Sturgeon’s arrest signals an end of Scottish independence
Is this how the dream of Scottish independence ends, not at the ballot box in a crushing once-in-a-generation defeat, but driven over a cliff in a luxury motorhome by the senior figures of the Scottish Nationalist Party.
For the SNP, it wasn’t supposed to be this way. It was meant to be idealistic; that politics north of the border with England was cleaner, greener, more caring, more for sharing.
Former First Minister Nicola Sturgeon — for so long the very face and embodiment of what it meant to be free, the real William Wallace of our time — was arrested on Sunday morning at her Glasgow-area home and questioned for more than seven hours by police.
Sure, she was released without charge and issued a statement that said she “knows beyond doubt she is innocent” in the probe by Police Scotland in an investigation into the SNP finances. That probe, ‘Operation Branchform’ — who comes up with these names anyway? — might just as well be called ‘Operation Kill Off Anything and Everything to Do With Sovereignty’ for, in essence, it has done what a defeat in a referendum could not.
Pending further investigation
For now, it seems, Scottish independence is on life support. If a party can’t run itself, how can it run a country. And if you can’t trust the leaders, how can you trust them when you’re out on your own, charting a new course in national and world affairs.
Sturgeon’s arrest is the third in the police investigation into how £600,000 (Dh2.8 million) of SNP campaign funds were spent.
On April 5, her husband and the party’s former chief executive Peter Murrell was arrested as officers carried out searches at a number of properties including the SNP Headquarters in Edinburgh.
He was released without charge after hours of questioning, “pending further investigation” Police Scotland said at the time.
Days later, the party’s treasurer Colin Beattie — a sitting member of the SNP government in Holyrood — was taken into custody and questioned, He too was released pending more police investigations.
But Sturgeon’s arrest has raised the stakes to the highest level for the party. It is the bombshell that the party knew was coming. With the earlier arrests, it always seemed as if the probe was narrowing all the time. Sturgeon’s arrest and questioning — forget about her release for the damage is done — is nothing short of seismic.
For as long as she was the public face of the party, its Governments, its case for independence, its common sense and pragmatism during the Covid pandemic, its cold logic when all seemed to be going off the rails in London and at Westminster, Sturgeon ruled as the velvet face with an iron fist.
But since her shock resignation earlier this year left questions. People at the centre of power don’t simply walk away. Social media leaks showed the First Minister rubbishing suggestions all was not well with the SNP’s finances, that everything was fine.
Well, three arrests later and with Operation Branchform detectives still on the case of that missing £600,000, everything clearly isn’t ‘fine’.
The damage has been done
The ex-SNP leader, 52, reiterated her belief she had “committed no offence” and vowed to return to parliament in the coming days after being questioned by those detectives.

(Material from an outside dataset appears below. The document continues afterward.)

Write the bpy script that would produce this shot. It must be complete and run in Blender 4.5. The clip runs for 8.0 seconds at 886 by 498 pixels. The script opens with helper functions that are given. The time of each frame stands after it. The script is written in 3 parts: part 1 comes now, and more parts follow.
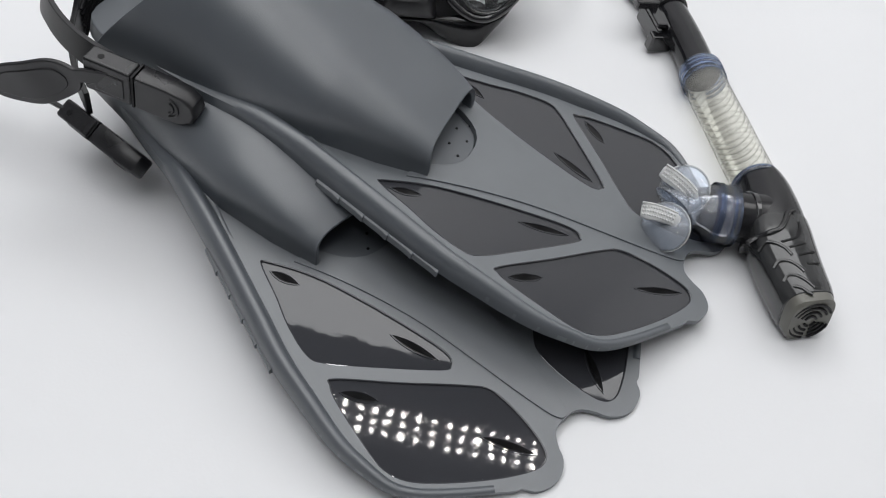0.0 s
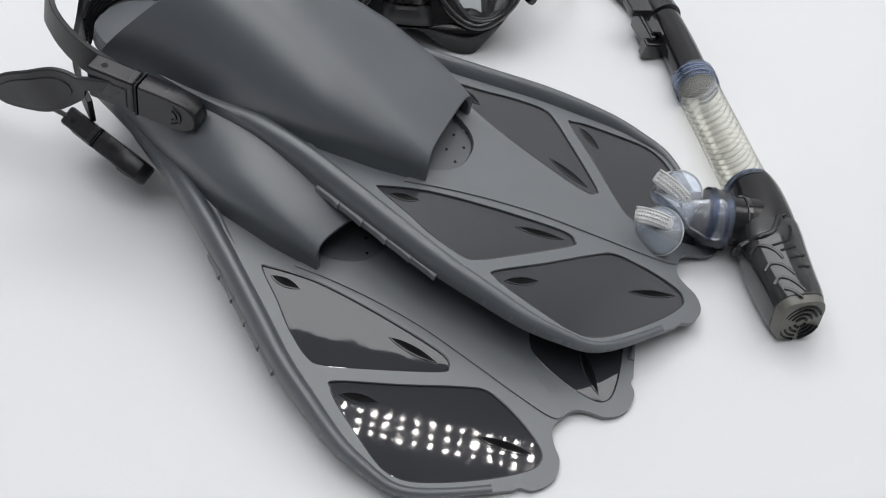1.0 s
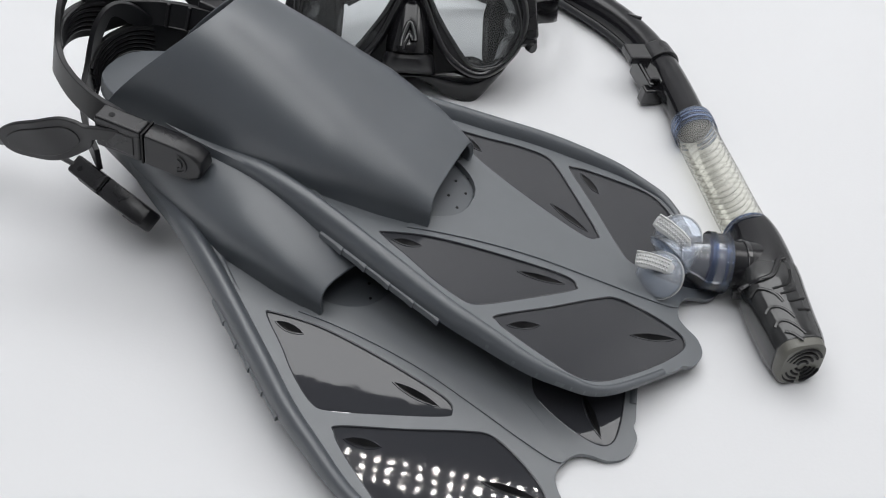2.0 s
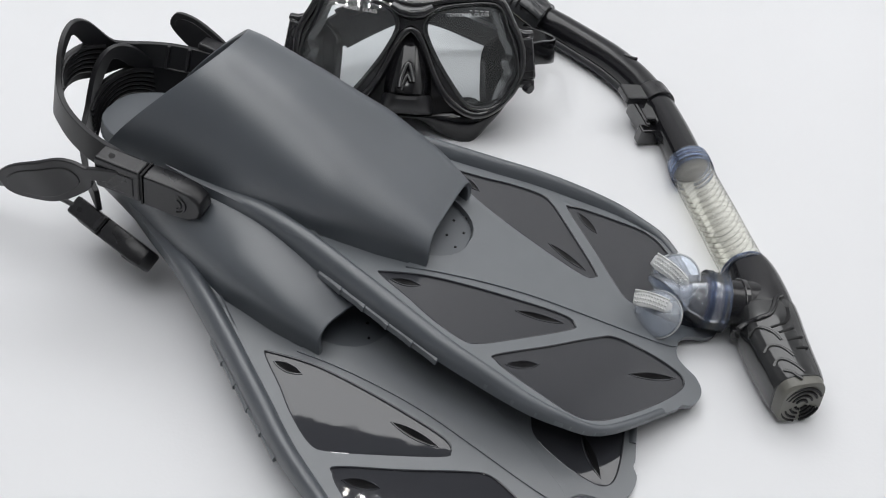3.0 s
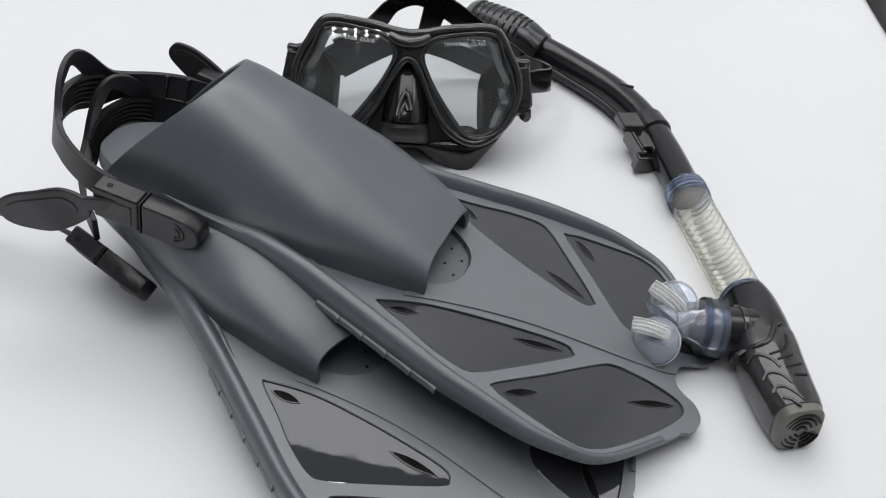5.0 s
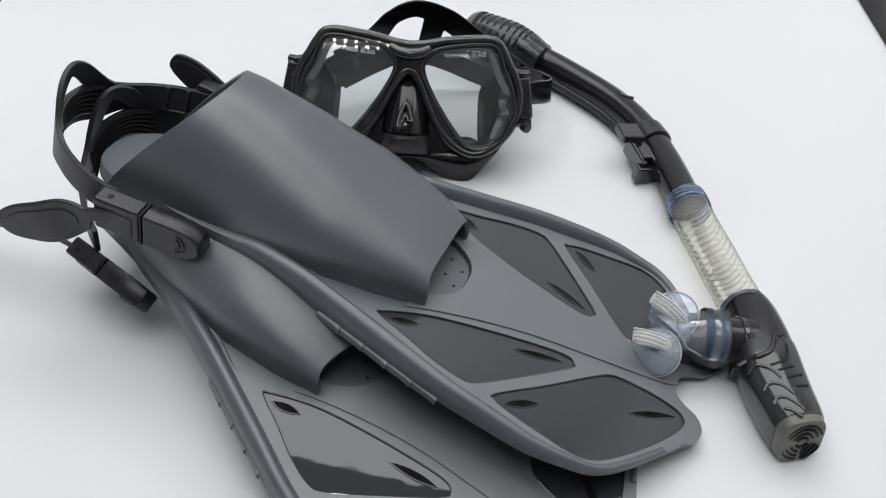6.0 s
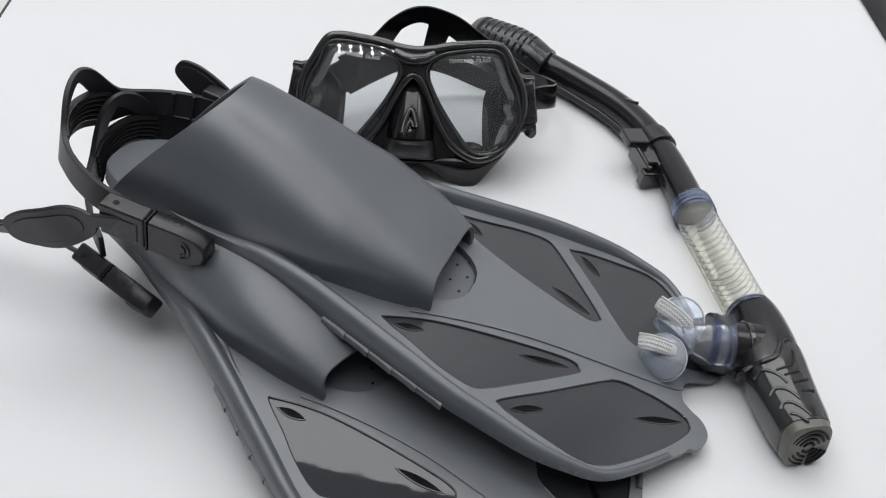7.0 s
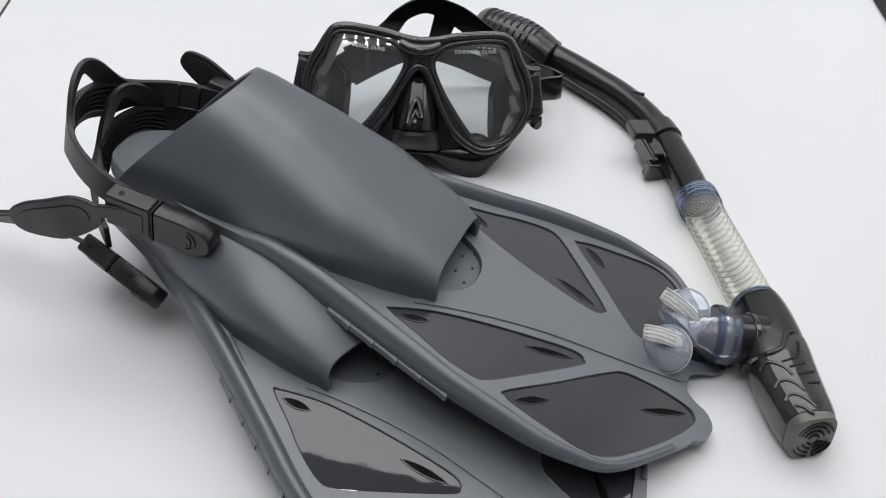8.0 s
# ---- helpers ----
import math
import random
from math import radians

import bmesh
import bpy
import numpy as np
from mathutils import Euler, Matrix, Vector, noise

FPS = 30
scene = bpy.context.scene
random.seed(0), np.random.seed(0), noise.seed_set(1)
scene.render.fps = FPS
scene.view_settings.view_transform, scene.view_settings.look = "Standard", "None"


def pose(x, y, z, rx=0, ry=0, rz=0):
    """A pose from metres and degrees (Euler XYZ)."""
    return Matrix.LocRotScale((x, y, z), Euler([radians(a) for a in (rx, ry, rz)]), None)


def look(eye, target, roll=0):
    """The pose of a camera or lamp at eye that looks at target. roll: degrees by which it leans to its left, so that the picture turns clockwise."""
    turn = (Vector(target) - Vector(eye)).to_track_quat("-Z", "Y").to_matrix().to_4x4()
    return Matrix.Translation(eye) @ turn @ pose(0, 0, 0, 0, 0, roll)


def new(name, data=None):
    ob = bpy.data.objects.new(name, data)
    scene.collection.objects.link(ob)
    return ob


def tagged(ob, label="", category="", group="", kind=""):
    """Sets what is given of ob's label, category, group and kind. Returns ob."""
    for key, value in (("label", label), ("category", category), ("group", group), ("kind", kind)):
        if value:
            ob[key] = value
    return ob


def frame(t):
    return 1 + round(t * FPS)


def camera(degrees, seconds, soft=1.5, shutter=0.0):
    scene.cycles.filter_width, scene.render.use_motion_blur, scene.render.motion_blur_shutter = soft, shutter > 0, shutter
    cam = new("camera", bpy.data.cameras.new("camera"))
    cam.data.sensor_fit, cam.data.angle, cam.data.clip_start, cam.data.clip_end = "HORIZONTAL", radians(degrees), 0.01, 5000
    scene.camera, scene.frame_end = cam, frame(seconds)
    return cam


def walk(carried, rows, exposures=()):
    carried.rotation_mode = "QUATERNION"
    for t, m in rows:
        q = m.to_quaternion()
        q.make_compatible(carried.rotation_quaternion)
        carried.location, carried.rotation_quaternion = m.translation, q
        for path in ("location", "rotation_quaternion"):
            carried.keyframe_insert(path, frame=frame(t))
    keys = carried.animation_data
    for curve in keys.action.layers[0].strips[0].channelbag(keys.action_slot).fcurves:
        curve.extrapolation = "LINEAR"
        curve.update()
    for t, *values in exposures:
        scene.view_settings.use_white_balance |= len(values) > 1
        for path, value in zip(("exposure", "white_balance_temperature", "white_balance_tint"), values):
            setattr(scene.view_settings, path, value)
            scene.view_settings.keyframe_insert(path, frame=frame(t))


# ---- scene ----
# ---- camera ----
cam = camera(45.0, 8.0, soft=1.1)
walk(cam, [
    (0, pose(0.0, 0.0116, 0.4300, 42.068, -0.413, 0.703)),
    (0.5, pose(0.0, 0.0107, 0.4308, 41.818, -0.462, 0.499)),
    (1, pose(0.0, 0.0046, 0.4377, 42.299, -0.397, 0.497)),
    (1.5, pose(0.0, 0.0015, 0.4412, 43.484, -0.238, 0.426)),
    (2, pose(0.0, 0.0011, 0.4417, 44.693, -0.112, 0.391)),
    (3.5, pose(0.0, 0.0, 0.4428, 47.406, -0.022, 0.116)),
    (4, pose(0.0, 0.0, 0.4428, 47.639, 0.001, 0.048)),
    (4.5, pose(0.0, 0.0, 0.4428, 48.000, -0.001, 0.001)),
    (5, pose(0.0, 0.0, 0.4428, 48.312, 0.034, -0.024)),
    (6.5, pose(0.0, 0.0, 0.4428, 49.098, 0.151, 0.003)),
    (7, pose(0.0, 0.0, 0.4428, 49.182, 0.332, 0.110)),
    (7.5, pose(0.0, 0.0, 0.4428, 49.199, 0.402, 0.239)),
    (8, pose(0.0, 0.0, 0.4428, 48.716, 0.443, 0.383)),
])

# ---- world and lamps ----
world = bpy.data.worlds.new("room_air")
world.use_nodes = True
scene.world = world
world.node_tree.nodes["Background"].inputs["Color"].default_value = (0.9, 0.95, 1.0, 1)
world.node_tree.nodes["Background"].inputs["Strength"].default_value = 0.02


def softbox(name, eye, target, sx, sy, watts, color=(1, 1, 1)):
    lamp = bpy.data.lights.new(name, "AREA")
    lamp.shape, lamp.size, lamp.size_y, lamp.energy, lamp.color = "RECTANGLE", sx, sy, watts, color
    ob = new(name, lamp)
    ob.matrix_world = look(eye, target)
    return ob


softbox("ceiling_softbox", (0.0, 1.00, 2.05), (0.0, 1.001, 0.0), 2.2, 2.6, 49.0, (0.985, 0.99, 1.0))
softbox("side_softbox", (1.05, 0.92, 1.22), (-0.05, 0.45, 0.05), 0.5, 0.5, 2.2, (1.0, 0.99, 0.985))
# Added fill with no known lamp behind it: lifts near board and glints.
softbox("front_fill_lamp", (-0.05, -0.55, 1.90), (-0.15, 0.35, 0.0), 0.6, 0.07, 2.6, (0.98, 0.99, 1.0))


# ---- materials ----
def material(name, color, rough=0.5, metal=0.0, spec=0.5, vary=0.0, scale=60.0, bump=0.0, bump_scale=900.0, coat=0.0, stain=0.0):
    """A surface with grain at two scales: colour drift, roughness drift and fine relief."""
    m = bpy.data.materials.new(name)
    m.use_nodes = True
    nt = m.node_tree
    b = nt.nodes["Principled BSDF"]
    b.inputs["Base Color"].default_value = (*color, 1)
    b.inputs["Roughness"].default_value = rough
    b.inputs["Metallic"].default_value = metal
    b.inputs["Specular IOR Level"].default_value = spec
    b.inputs["Coat Weight"].default_value = coat
    co = nt.nodes.new("ShaderNodeTexCoord")
    if vary:
        n1 = nt.nodes.new("ShaderNodeTexNoise")
        n1.inputs["Scale"].default_value, n1.inputs["Detail"].default_value = scale, 6
        nt.links.new(co.outputs["Object"], n1.inputs["Vector"])
        mix = nt.nodes.new("ShaderNodeMix")
        mix.data_type = "RGBA"
        nt.links.new(n1.outputs["Fac"], mix.inputs["Factor"])
        mix.inputs[6].default_value = (*[c * (1 - vary) for c in color], 1)
        mix.inputs[7].default_value = (*[min(1, c * (1 + vary)) for c in color], 1)
        nt.links.new(mix.outputs[2], b.inputs["Base Color"])
        n3 = nt.nodes.new("ShaderNodeTexNoise")
        n3.inputs["Scale"].default_value, n3.inputs["Detail"].default_value = scale * 0.35, 3
        nt.links.new(co.outputs["Object"], n3.inputs["Vector"])
        mr = nt.nodes.new("ShaderNodeMapRange")
        mr.inputs["To Min"].default_value, mr.inputs["To Max"].default_value = max(0.02, rough - 0.25 * vary - stain), min(1, rough + 0.25 * vary + stain)
        mr.inputs["From Min"].default_value, mr.inputs["From Max"].default_value = 0.3, 0.7
        nt.links.new(n3.outputs["Fac"], mr.inputs["Value"])
        nt.links.new(mr.outputs["Result"], b.inputs["Roughness"])
    if bump:
        n2 = nt.nodes.new("ShaderNodeTexNoise")
        n2.inputs["Scale"].default_value, n2.inputs["Detail"].default_value = bump_scale, 3
        nt.links.new(co.outputs["Object"], n2.inputs["Vector"])
        bp = nt.nodes.new("ShaderNodeBump")
        bp.inputs["Strength"].default_value, bp.inputs["Distance"].default_value = bump, 0.001
        nt.links.new(n2.outputs["Fac"], bp.inputs["Height"])
        nt.links.new(bp.outputs["Normal"], b.inputs["Normal"])
    return m


def clear(name, color, rough, ior, milk):
    """Clear plastic or glass: sight straight through, tinted, a milky share, and the gloss of its faces."""
    m = bpy.data.materials.new(name)
    m.use_nodes = True
    nt = m.node_tree
    b = nt.nodes["Principled BSDF"]
    b.inputs["Base Color"].default_value = (*[min(1, c * 0.98) for c in color], 1)
    b.inputs["Roughness"].default_value = 0.5
    t = nt.nodes.new("ShaderNodeBsdfTransparent")
    t.inputs["Color"].default_value = (*color, 1)
    mix = nt.nodes.new("ShaderNodeMixShader")
    mix.inputs["Fac"].default_value = milk
    nt.links.new(t.outputs[0], mix.inputs[1])
    nt.links.new(b.outputs[0], mix.inputs[2])
    g = nt.nodes.new("ShaderNodeBsdfGlossy")
    g.inputs["Roughness"].default_value = rough
    fr = nt.nodes.new("ShaderNodeFresnel")
    fr.inputs["IOR"].default_value = ior
    top = nt.nodes.new("ShaderNodeMixShader")
    nt.links.new(fr.outputs[0], top.inputs["Fac"])
    nt.links.new(mix.outputs[0], top.inputs[1])
    nt.links.new(g.outputs[0], top.inputs[2])
    nt.links.new(top.outputs[0], nt.nodes["Material Output"].inputs["Surface"])
    return m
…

But the damage has been done. The genie is out of the bottle. The horse has bolted. Already senior figures in the parliament in Edinburgh are saying she should be suspended and kept as far away as possible from the legislature in Holyrood.
Part of the mystery of those missing funds centres on a luxury motorhome, supposedly a campaign bus, more probably a perk purchased with party funds as police suspect. A £100,000 motorhome was seized from outside the home of Sturgeon’s mother-in-law in Dunfermline.
Now, Hamza Yousef, Scotland’s new First Minister, faces even more questions about the party he leads, how it governs itself, and how he can’t possibly govern Scotland.
He said he was unaware the party had purchased a motorhome until he became party leader, and was unaware too that the party’s long standing auditors, Johnston Carmichael, had quit last September until he became party leader. The party risked being fined for being able to provide duly audited accounts — not the best optics in the world for a party that likely lost the 2014 referendum vote on how Scotland would be able to finance its independence. Quite poorly, the answer seems now, given all of the shenanigans that police are sniffing around.
That file is being sent to the Crown Office and Procurator Fiscal Service, those responsible for determining whether there is a criminal case to answer in court.
Frankly, it doesn’t seem to matter if there is, for the damage has well and truly been done.
With a general election due in the UK sometime over the next year or so, the opposition Labour Party is relishing the prospect of taking on the SNP at the ballot box. Pretty much since the turn of the millennium, Labour has lost out to the left-wing SNP time and time again. Now it just seems that time has run out for the nationalists, their cause driven away into the sunset.